United States, Department of Defense, Final Report to Congress on the Conduct of the Persian Gulf War, 10 April 1992, Appendix O, The Role of the Law of War, ILM, Vol. 31, 1992, pp. 642 and 643.
The second incident concerned the attack on Iraqi forces while they were retreating from Kuwait City. The Department of Defense again defended the attack as consistent with the law of war. It noted:
The law of war permits the attack of enemy combatants and enemy equipment at any time, wherever located, whether advancing, retreating or standing still. Retreat does not prevent further attack …

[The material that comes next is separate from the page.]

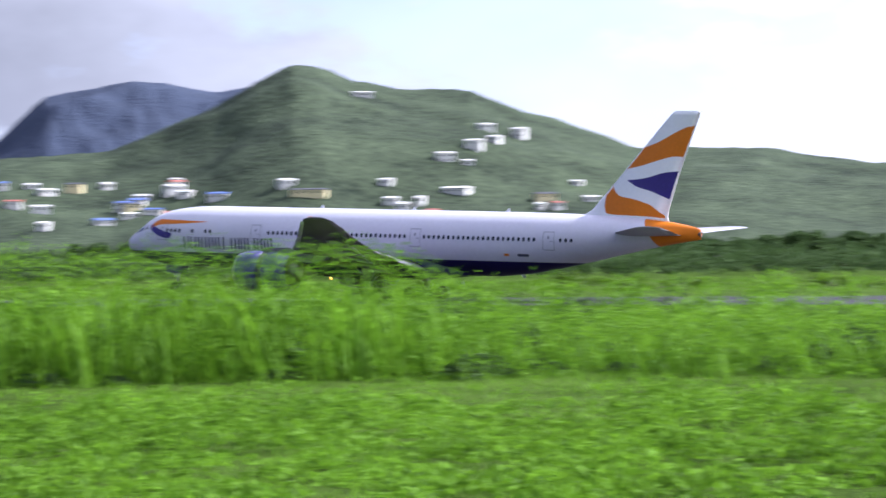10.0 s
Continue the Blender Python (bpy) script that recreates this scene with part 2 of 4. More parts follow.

In the case at hand, neither the composition, degree of unit cohesiveness, nor intent of the Iraqi military forces engaged was known at the time of the attack. At no time did any element within the formation offer to surrender. CENTCOM [Central Command] was under no law of war obligation to offer the Iraqi forces an opportunity to surrender before the attack. 
United States, Department of Defense, Final Report to Congress on the Conduct of the Persian Gulf War, 10 April 1992, Appendix O, The Role of the Law of War, ILM, Vol. 31, 1992, pp. 643 and 644.
The Report on US Practice states:
The opinio juris of the United States is that quarter must not be refused to an enemy who communicates an offer to surrender under circumstances permitting that offer to be understood and acted upon by U.S. forces. A combatant who appears merely incapable or unwilling to fight, e.g., because he has lost his weapon or is retreating from the battle, but who has not communicated an offer to surrender, is still subject to attack. (Persons hors de combat due to wounds, sickness or shipwreck must of course be respected in all circumstances, in accordance with the First and Second Geneva Conventions of 1949). 
Report on US Practice, 1997, Chapter 2.1.